| DIRECTIONS FOR THIS TASK |
Repeat every line exactly, keeping the pictures out of the copy.

| MATERIAL PROVIDED |
* * * *
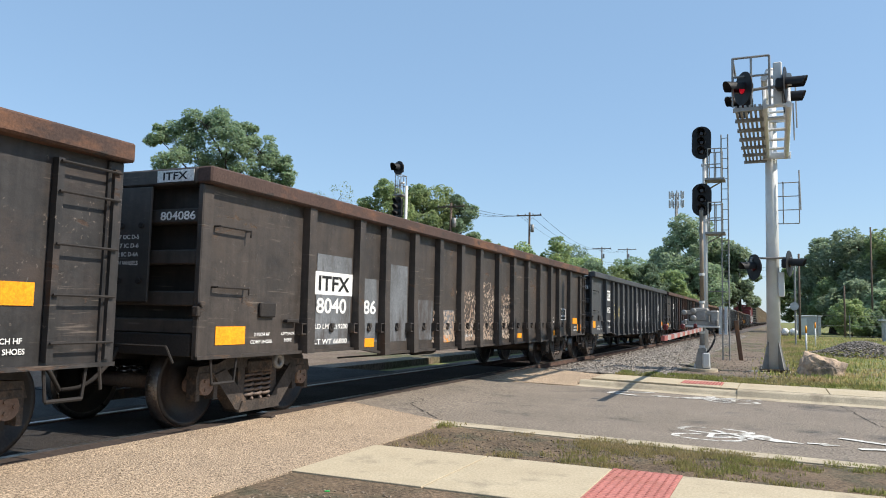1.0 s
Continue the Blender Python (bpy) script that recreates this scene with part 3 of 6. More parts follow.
def gondola(label, paint, chord, style, stripes, group="gondola cars of the freight train", painted=(), beams=None, skirt=None):
    """An open steel gondola car; front end at y = 0, rails at z = 0."""
    car = thing("gondola_car", label, "railway wagon", group)
    m = PAINT[paint]
    itfx = style == "flat"
    beams = itfx if beams is None else beams
    L, H, zb = (16.28, 2.70, 0.775) if itfx else (16.2, 2.56, 0.79)
    zm = 0.68
    X = 1.46
    posts = [1.87, 3.08, 3.83, 4.78, 5.74, 6.69, 7.62, 8.68, 9.63, 10.64, 11.59, 12.53, 13.29, 14.43] if itfx else \
        [1.62, 3.04] + [4.1 + 1.0275 * i for i in range(10)] + [14.7]
    # the two sides, with the lower edge dropped between the trucks
    low = [(0.0, zb), (3.2, zb), (3.9, zm), (L - 3.9, zm), (L - 3.2, zb), (L, zb), (L, H - 0.12), (0.0, H - 0.12)]
    for s in (1, -1):
        part("side_wall", side_sheet(low, posts, s, X, L, H - 0.12, 0.009 if itfx else 0.024), m, car)
        bm = bmesh.new()
        a, b = sorted((s * (X - 0.05), s * 1.6))
        box(bm, a, b, -0.02, L + 0.02, H - 0.17, H, 0.018)
        part("top_chord", bm, chord, car)
        # flange along the lower edge
        bm = bmesh.new()
        e = low[:6]
        for p, q in zip(e, e[1:]):
            prism(bm, [(p[0], p[1]), (q[0], q[1]), (q[0], q[1] + 0.035), (p[0], p[1] + 0.035)], "x", *sorted((s * X, s * (X + 0.05))))
        part("side_sill", bm, m, car)
        if skirt:
            bm = bmesh.new()
            for p, q in zip(e, e[1:]):
                prism(bm, [(p[0] + 0.02, p[1] + 0.037), (q[0] - 0.02, q[1] + 0.037), (q[0] - 0.02, 1.12), (p[0] + 0.02, 1.12)], "x", *sorted((s * (X - 0.03), s * (X + 0.004))))
            part("lower_plate", bm, skirt, car)
    pts = [(0.085, 0.0), (0.075, 0.095), (-0.075, 0.095), (-0.085, 0.0)] if itfx else [(0.075, 0.0), (0.065, 0.085), (-0.065, 0.085), (-0.075, 0.0)]

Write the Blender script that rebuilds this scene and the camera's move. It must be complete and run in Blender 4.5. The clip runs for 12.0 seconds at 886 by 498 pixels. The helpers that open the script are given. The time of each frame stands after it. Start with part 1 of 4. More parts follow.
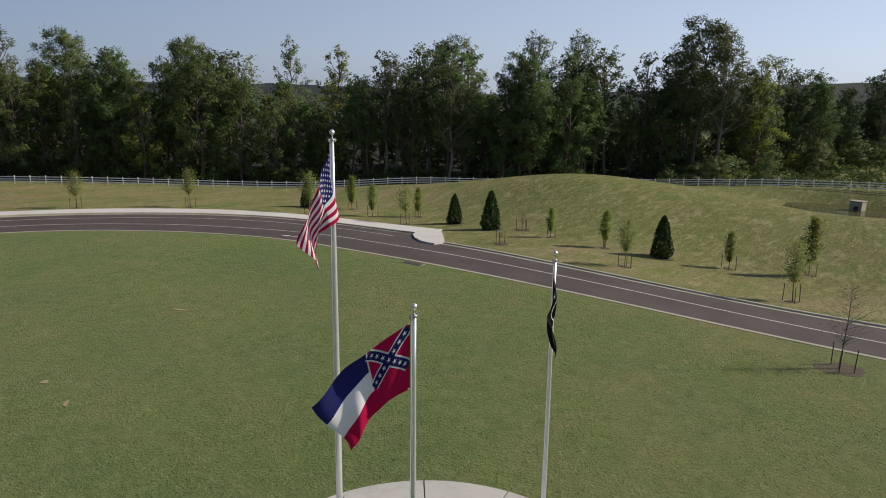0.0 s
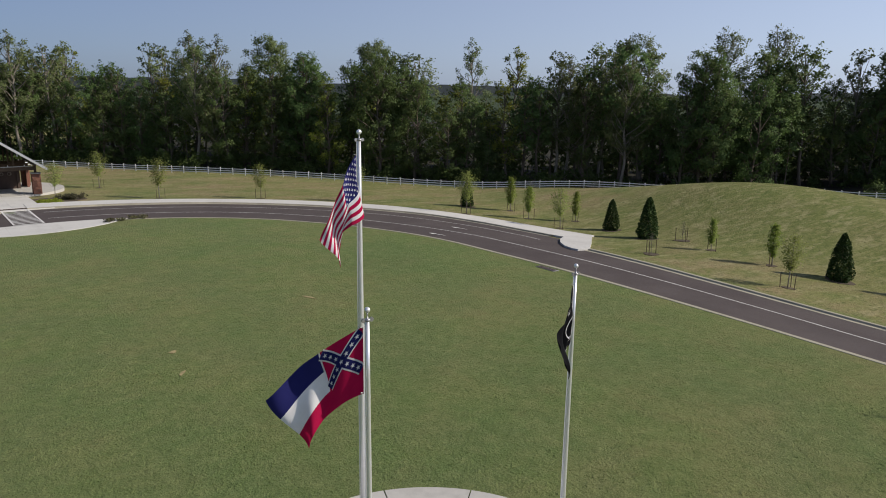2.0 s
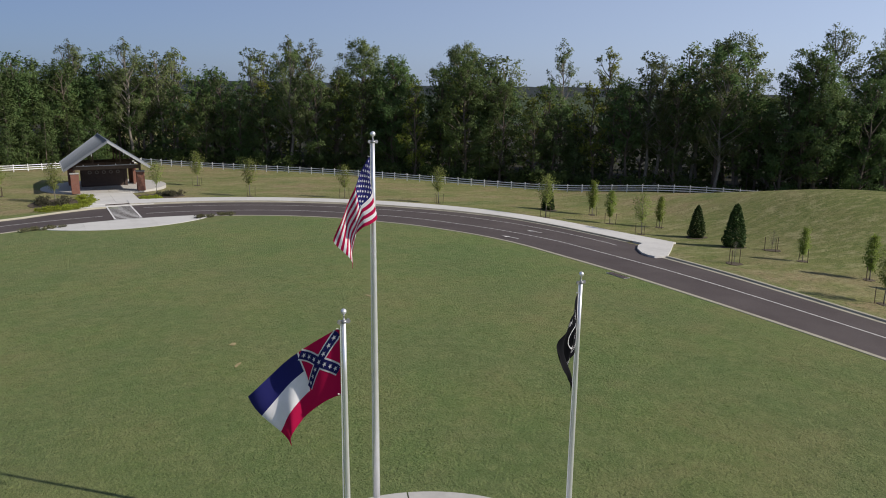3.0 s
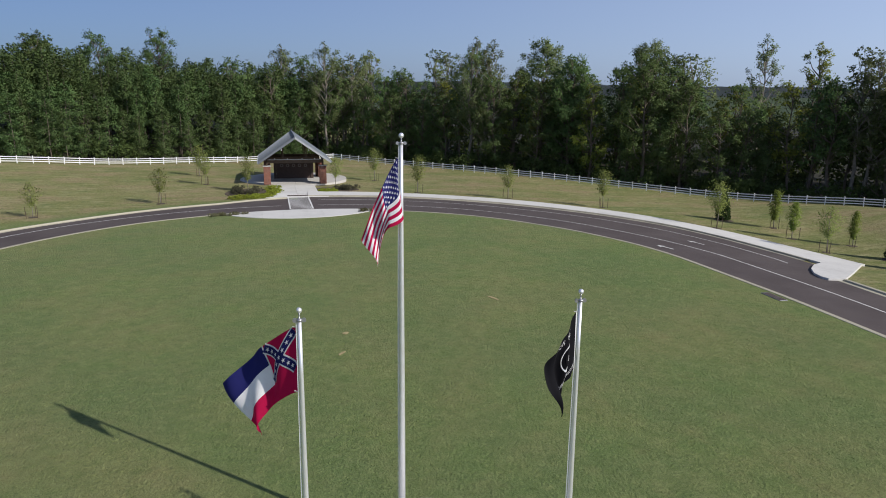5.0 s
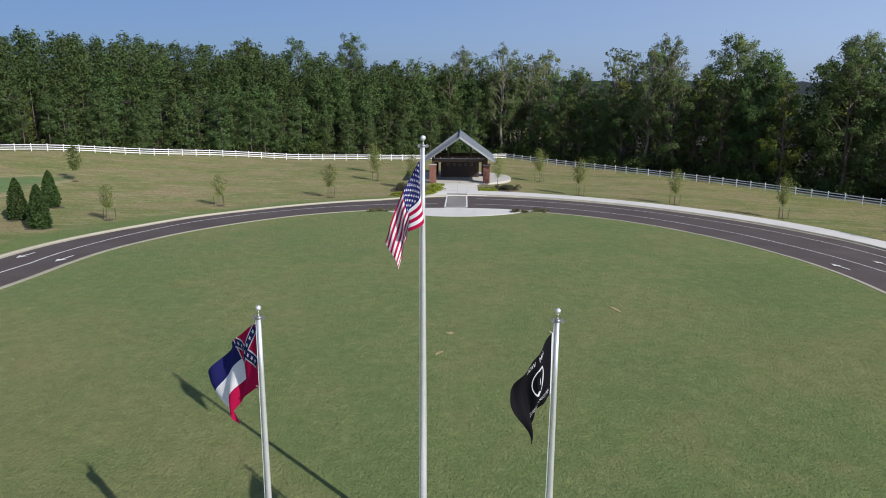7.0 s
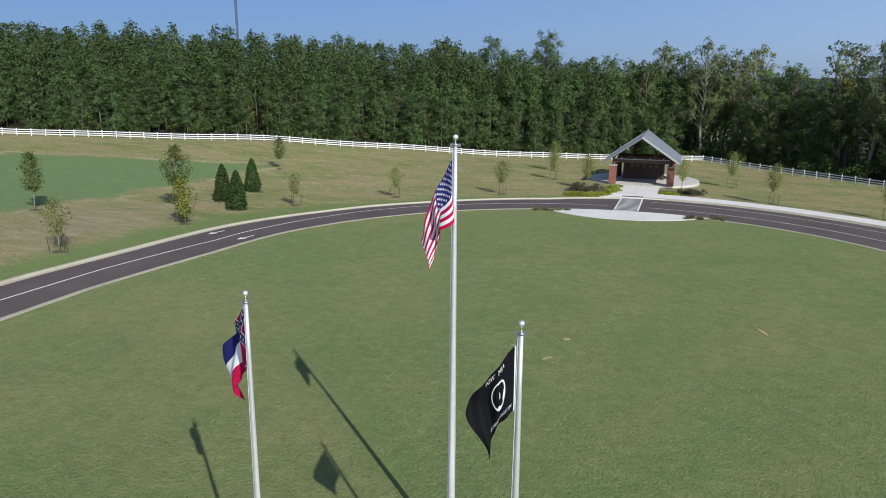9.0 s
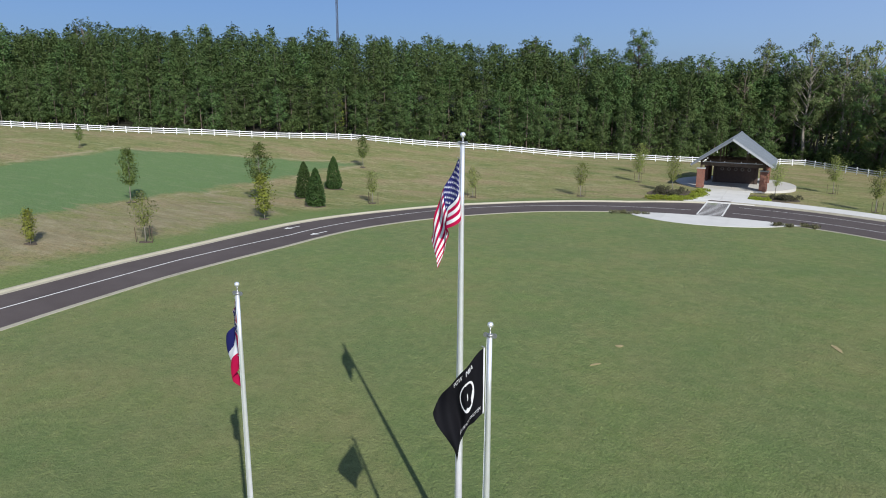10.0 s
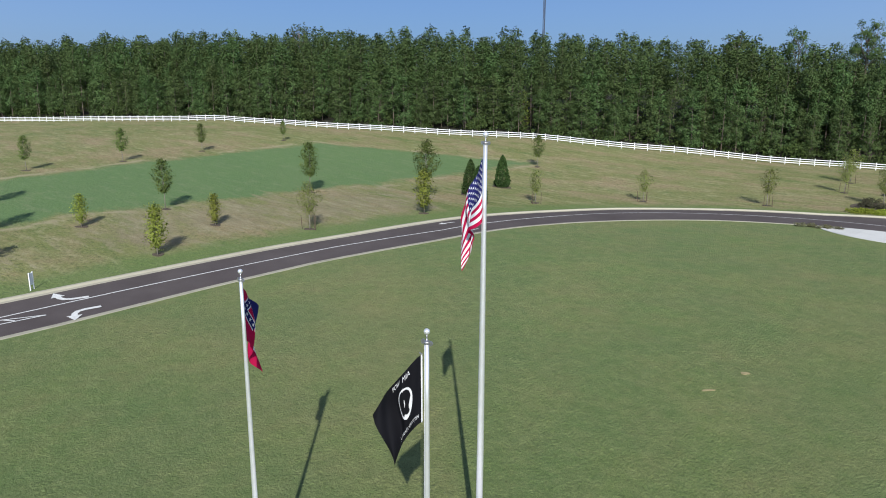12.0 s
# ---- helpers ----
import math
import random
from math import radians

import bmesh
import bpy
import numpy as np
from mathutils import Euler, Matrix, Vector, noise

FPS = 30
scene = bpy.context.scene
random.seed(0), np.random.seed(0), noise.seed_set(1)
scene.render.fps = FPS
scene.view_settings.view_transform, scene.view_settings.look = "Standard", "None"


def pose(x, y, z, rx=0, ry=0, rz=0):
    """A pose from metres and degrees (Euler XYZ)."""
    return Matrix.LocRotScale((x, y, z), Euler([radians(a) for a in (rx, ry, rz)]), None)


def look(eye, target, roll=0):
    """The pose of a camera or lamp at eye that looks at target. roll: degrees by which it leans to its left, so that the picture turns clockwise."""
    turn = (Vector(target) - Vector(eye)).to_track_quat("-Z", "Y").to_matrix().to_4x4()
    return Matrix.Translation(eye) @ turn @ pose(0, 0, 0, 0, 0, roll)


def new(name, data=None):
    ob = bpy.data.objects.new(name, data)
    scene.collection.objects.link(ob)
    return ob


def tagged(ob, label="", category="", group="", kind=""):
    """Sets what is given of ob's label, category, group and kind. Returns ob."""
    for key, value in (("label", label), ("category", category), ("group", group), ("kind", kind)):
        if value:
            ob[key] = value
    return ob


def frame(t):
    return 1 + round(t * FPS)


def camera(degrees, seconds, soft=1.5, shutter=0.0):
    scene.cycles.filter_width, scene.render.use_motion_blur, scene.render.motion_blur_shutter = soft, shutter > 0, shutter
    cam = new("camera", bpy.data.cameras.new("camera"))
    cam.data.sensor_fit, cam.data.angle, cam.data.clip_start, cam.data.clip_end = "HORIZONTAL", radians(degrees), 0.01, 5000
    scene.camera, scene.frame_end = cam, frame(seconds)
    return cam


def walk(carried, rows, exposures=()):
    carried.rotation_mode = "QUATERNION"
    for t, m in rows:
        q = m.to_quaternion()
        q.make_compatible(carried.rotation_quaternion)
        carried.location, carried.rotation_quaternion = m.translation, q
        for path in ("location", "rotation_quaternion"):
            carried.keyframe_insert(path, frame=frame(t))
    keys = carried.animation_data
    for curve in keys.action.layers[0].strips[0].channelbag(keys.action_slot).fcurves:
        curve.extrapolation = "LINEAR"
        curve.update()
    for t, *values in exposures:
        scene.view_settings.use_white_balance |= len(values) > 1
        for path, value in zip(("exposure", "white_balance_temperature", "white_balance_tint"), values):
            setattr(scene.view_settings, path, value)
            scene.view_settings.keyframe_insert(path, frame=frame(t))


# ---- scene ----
* * * *
| RESULT BELOW |
1.0 s
Continue the Blender Python (bpy) script that recreates this scene with part 3 of 6. More parts follow.
def gondola(label, paint, chord, style, stripes, group="gondola cars of the freight train", painted=(), beams=None, skirt=None):
    """An open steel gondola car; front end at y = 0, rails at z = 0."""
    car = thing("gondola_car", label, "railway wagon", group)
    m = PAINT[paint]
    itfx = style == "flat"
    beams = itfx if beams is None else beams
    L, H, zb = (16.28, 2.70, 0.775) if itfx else (16.2, 2.56, 0.79)
    zm = 0.68
    X = 1.46
    posts = [1.87, 3.08, 3.83, 4.78, 5.74, 6.69, 7.62, 8.68, 9.63, 10.64, 11.59, 12.53, 13.29, 14.43] if itfx else \
        [1.62, 3.04] + [4.1 + 1.0275 * i for i in range(10)] + [14.7]
    # the two sides, with the lower edge dropped between the trucks
    low = [(0.0, zb), (3.2, zb), (3.9, zm), (L - 3.9, zm), (L - 3.2, zb), (L, zb), (L, H - 0.12), (0.0, H - 0.12)]
    for s in (1, -1):
        part("side_wall", side_sheet(low, posts, s, X, L, H - 0.12, 0.009 if itfx else 0.024), m, car)
        bm = bmesh.new()
        a, b = sorted((s * (X - 0.05), s * 1.6))
        box(bm, a, b, -0.02, L + 0.02, H - 0.17, H, 0.018)
        part("top_chord", bm, chord, car)
        # flange along the lower edge
        bm = bmesh.new()
        e = low[:6]
        for p, q in zip(e, e[1:]):
            prism(bm, [(p[0], p[1]), (q[0], q[1]), (q[0], q[1] + 0.035), (p[0], p[1] + 0.035)], "x", *sorted((s * X, s * (X + 0.05))))
        part("side_sill", bm, m, car)
        if skirt:
            bm = bmesh.new()
            for p, q in zip(e, e[1:]):
                prism(bm, [(p[0] + 0.02, p[1] + 0.037), (q[0] - 0.02, q[1] + 0.037), (q[0] - 0.02, 1.12), (p[0] + 0.02, 1.12)], "x", *sorted((s * (X - 0.03), s * (X + 0.004))))
            part("lower_plate", bm, skirt, car)
    pts = [(0.085, 0.0), (0.075, 0.095), (-0.075, 0.095), (-0.085, 0.0)] if itfx else [(0.075, 0.0), (0.065, 0.085), (-0.065, 0.085), (-0.075, 0.0)]

Write the Blender script that rebuilds this scene and the camera's move. It must be complete and run in Blender 4.5. The clip runs for 12.0 seconds at 886 by 498 pixels. The helpers that open the script are given. The time of each frame stands after it. Start with part 1 of 4. More parts follow.
0.0 s
2.0 s
3.0 s
5.0 s
7.0 s
9.0 s
10.0 s
12.0 s
# ---- helpers ----
import math
import random
from math import radians

import bmesh
import bpy
import numpy as np
from mathutils import Euler, Matrix, Vector, noise

FPS = 30
scene = bpy.context.scene
random.seed(0), np.random.seed(0), noise.seed_set(1)
scene.render.fps = FPS
scene.view_settings.view_transform, scene.view_settings.look = "Standard", "None"


def pose(x, y, z, rx=0, ry=0, rz=0):
    """A pose from metres and degrees (Euler XYZ)."""
    return Matrix.LocRotScale((x, y, z), Euler([radians(a) for a in (rx, ry, rz)]), None)


def look(eye, target, roll=0):
    """The pose of a camera or lamp at eye that looks at target. roll: degrees by which it leans to its left, so that the picture turns clockwise."""
    turn = (Vector(target) - Vector(eye)).to_track_quat("-Z", "Y").to_matrix().to_4x4()
    return Matrix.Translation(eye) @ turn @ pose(0, 0, 0, 0, 0, roll)


def new(name, data=None):
    ob = bpy.data.objects.new(name, data)
    scene.collection.objects.link(ob)
    return ob


def tagged(ob, label="", category="", group="", kind=""):
    """Sets what is given of ob's label, category, group and kind. Returns ob."""
    for key, value in (("label", label), ("category", category), ("group", group), ("kind", kind)):
        if value:
            ob[key] = value
    return ob


def frame(t):
    return 1 + round(t * FPS)


def camera(degrees, seconds, soft=1.5, shutter=0.0):
    scene.cycles.filter_width, scene.render.use_motion_blur, scene.render.motion_blur_shutter = soft, shutter > 0, shutter
    cam = new("camera", bpy.data.cameras.new("camera"))
    cam.data.sensor_fit, cam.data.angle, cam.data.clip_start, cam.data.clip_end = "HORIZONTAL", radians(degrees), 0.01, 5000
    scene.camera, scene.frame_end = cam, frame(seconds)
    return cam


def walk(carried, rows, exposures=()):
    carried.rotation_mode = "QUATERNION"
    for t, m in rows:
        q = m.to_quaternion()
        q.make_compatible(carried.rotation_quaternion)
        carried.location, carried.rotation_quaternion = m.translation, q
        for path in ("location", "rotation_quaternion"):
            carried.keyframe_insert(path, frame=frame(t))
    keys = carried.animation_data
    for curve in keys.action.layers[0].strips[0].channelbag(keys.action_slot).fcurves:
        curve.extrapolation = "LINEAR"
        curve.update()
    for t, *values in exposures:
        scene.view_settings.use_white_balance |= len(values) > 1
        for path, value in zip(("exposure", "white_balance_temperature", "white_balance_tint"), values):
            setattr(scene.view_settings, path, value)
            scene.view_settings.keyframe_insert(path, frame=frame(t))


# ---- scene ----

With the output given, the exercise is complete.